Second: Heritage Fairs – Museum could host a heritage community school fair which through, participants or the whole community develop their own display presenting the manifestations of their own cultural identity included their traditional customs, food, and habits. Then, the local celebrities, or community leaders judge and the win group may join in the regional fairs.
Third: Documentary Videos, Photographs, Audio Stories, or Talks – viewing the historical timeline or event of such community and their oral history.
Fourth: Heritage Class – teaching the history and significance of cultural traditions and its related skills. Providing this methodology, researcher had been participated coordinating a celebration in July 2016 at Children Civilization and Creativity Center (Child Museum). This celebration aims at reviving the preparation rituals, traditions, customs, and traditional songs celebrating a breakfast feast (Eid el Fitr) in Egypt (see fig. 2 & 3). We have already shared this experience with UNESCO New Delhi-supported initiative GoUNESCO under the theme of “Delicious Heritage” and social media hashtag “#myfondestfoodmemory”.(Amer, 2016)
Developing an effective educational system, museum is a suitable public space to represent the national cultural identity as well as the common world cultural heritage to various categories of audience whatever their ages, culture, educational backgrounds, and their socio-economic levels. Museum could informally be an added-value for the schools reviewing various means of learning and enjoying throughout the museum educational services.
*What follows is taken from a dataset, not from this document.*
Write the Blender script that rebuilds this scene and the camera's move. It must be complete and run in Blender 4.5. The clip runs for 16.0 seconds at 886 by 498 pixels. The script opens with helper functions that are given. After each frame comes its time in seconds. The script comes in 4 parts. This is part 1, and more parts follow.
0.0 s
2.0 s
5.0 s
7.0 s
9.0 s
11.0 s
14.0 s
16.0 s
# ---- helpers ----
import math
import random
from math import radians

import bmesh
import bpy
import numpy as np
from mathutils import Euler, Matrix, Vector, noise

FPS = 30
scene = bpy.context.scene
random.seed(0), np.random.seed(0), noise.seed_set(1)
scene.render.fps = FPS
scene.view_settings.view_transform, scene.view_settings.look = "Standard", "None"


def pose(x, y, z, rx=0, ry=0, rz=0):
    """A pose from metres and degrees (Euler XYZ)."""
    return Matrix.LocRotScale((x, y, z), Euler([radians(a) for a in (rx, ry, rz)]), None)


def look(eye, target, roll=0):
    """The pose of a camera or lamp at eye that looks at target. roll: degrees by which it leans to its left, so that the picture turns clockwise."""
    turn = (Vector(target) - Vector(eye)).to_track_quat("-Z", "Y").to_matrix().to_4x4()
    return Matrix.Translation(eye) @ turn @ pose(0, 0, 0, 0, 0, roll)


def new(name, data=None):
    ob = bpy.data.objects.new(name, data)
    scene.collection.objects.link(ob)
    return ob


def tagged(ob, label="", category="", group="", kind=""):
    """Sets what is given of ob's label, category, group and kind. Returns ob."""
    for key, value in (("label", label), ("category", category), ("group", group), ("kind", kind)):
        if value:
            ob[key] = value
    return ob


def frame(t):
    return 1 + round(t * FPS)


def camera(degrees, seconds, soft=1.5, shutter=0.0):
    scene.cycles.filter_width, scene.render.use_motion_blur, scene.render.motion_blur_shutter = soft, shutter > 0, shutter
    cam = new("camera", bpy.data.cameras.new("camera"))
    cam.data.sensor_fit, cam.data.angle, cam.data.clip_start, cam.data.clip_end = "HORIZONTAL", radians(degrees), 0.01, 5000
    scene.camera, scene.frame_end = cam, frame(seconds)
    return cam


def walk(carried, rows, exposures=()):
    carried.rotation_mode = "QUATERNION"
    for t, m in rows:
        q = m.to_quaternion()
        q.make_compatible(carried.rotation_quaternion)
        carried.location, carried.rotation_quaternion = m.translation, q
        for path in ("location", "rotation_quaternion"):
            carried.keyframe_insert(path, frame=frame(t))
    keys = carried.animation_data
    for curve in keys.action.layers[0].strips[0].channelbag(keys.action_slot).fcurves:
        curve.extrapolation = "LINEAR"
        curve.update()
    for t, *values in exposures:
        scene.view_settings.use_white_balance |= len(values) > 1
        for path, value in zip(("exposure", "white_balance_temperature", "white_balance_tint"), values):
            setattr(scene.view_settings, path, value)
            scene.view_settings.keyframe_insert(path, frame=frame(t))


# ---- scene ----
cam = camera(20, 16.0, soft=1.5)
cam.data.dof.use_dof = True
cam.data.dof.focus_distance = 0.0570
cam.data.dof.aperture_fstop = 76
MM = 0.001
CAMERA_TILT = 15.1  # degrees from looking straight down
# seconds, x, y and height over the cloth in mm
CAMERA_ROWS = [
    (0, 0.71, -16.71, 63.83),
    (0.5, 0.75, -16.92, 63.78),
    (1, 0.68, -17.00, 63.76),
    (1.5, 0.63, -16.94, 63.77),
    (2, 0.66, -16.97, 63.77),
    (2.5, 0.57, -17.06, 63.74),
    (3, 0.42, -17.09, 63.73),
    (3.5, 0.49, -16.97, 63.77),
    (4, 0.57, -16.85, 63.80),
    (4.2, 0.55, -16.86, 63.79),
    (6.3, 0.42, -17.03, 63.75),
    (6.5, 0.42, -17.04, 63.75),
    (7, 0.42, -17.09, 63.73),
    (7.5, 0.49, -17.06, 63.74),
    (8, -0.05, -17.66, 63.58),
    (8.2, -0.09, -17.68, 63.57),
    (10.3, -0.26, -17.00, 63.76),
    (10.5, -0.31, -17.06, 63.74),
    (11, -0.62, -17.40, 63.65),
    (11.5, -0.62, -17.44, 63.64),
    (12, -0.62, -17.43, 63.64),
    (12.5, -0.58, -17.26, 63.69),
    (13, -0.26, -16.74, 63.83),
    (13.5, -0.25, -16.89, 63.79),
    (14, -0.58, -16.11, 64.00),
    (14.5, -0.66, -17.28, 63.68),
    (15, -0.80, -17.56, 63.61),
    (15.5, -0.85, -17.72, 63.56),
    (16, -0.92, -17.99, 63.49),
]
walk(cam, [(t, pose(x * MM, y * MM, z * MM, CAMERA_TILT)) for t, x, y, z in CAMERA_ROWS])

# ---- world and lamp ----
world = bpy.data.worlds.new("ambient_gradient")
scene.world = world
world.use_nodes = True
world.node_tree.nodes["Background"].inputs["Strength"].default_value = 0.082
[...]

Thus, museum education could affect on the exhibition scenario and the objects’ display responding the public interest as well as the needs and wants of various target groups of the local community. (Knubel, 2004, p. 199)
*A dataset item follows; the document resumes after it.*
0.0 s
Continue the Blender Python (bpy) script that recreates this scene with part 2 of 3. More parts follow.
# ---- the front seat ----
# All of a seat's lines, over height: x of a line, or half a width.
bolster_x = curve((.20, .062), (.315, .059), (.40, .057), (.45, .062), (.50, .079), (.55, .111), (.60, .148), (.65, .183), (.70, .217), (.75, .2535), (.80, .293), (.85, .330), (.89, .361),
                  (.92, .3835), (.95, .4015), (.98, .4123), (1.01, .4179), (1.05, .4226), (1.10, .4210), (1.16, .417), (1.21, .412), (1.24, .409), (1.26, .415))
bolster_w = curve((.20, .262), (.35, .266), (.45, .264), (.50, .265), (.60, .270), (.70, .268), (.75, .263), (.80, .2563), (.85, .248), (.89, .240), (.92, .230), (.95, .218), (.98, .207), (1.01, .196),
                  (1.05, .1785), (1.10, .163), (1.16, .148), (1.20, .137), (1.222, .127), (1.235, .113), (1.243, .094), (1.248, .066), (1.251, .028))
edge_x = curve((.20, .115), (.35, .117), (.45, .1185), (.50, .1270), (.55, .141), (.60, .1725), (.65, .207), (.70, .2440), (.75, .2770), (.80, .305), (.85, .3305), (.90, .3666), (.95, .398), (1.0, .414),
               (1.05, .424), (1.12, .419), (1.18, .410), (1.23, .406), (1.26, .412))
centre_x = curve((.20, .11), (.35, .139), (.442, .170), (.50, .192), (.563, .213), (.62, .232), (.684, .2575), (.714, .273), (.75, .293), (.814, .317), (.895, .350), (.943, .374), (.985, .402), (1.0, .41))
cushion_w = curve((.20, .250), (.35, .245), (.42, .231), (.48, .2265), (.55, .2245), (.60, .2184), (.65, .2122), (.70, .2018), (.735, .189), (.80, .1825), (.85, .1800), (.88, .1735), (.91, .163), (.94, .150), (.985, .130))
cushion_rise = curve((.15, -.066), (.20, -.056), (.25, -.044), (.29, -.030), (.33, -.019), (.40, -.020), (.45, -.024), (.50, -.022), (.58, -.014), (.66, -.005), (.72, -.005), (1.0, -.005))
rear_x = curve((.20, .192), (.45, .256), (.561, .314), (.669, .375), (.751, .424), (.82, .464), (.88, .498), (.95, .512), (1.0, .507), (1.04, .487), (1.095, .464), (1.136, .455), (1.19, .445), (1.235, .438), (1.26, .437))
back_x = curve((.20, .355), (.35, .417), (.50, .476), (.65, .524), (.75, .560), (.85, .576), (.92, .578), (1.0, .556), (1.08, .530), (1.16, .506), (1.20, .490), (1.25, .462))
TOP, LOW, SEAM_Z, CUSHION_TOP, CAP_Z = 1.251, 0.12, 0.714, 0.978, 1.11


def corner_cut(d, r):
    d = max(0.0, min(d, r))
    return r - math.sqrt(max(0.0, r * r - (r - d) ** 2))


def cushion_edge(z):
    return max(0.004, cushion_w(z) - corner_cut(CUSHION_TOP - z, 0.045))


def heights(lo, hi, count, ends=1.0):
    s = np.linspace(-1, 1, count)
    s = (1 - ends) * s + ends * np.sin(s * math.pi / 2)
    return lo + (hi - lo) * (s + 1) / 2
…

The community and traditional culture-related museums compile usually between the museum education and its general policy delivering informally the heritage knowledge to the upcoming generations. Thus, these museums have the great talents and skills to preserve the forgotten and neglected local history and traditional culture and to educate the visitors. Consequently, these are considered a professional entity enhancing the heritage whatever its type and raising the local awareness for it. (Deutscher Museums Bund, 2016, p. 10; Knubel, 2004, p. 120)
The former kinds of museums usually follow the strategy of heritage exhibitions clarifying educationally the cultural and natural heritage as same as being informal classrooms, or workshop spaces where the child, young, or adult visitors can use as special museum education spaces. These spaces provide the heritage knowledge allowing the intensive adventures. Moreover, there are some local community-related museums where use the pedagogic exhibitions enhancing didactically the local cultural heritage and the sense of belonging to a specific cultural identity.(Knubel, 2004, p. 125)
Museum, as a workshop space, could provide an educational context for the artists, and craftsmen, e.g. in pottery, wood, cooking, sculpting, printing or other local traditions, offering appropriate edutainmental programs for the museum visitors who would like to explore their cultural heritage especially the cultural objects-derived techniques. (Knubel, 2004, p. 126) Therefore, researcher recommends applying the “ECONOMUSEUM” (Willie & Dusome, 2003, p. 31) that museum should provide a special context allowing the visitors to live their cultural heritage either tangible, touching the cultural objects within the strategy of the tactile displays and aids, or intangible cultural heritage, living their real local traditions, dressing their local costumes, and cooking and eating their local food (See fig. 4, 5 & 6).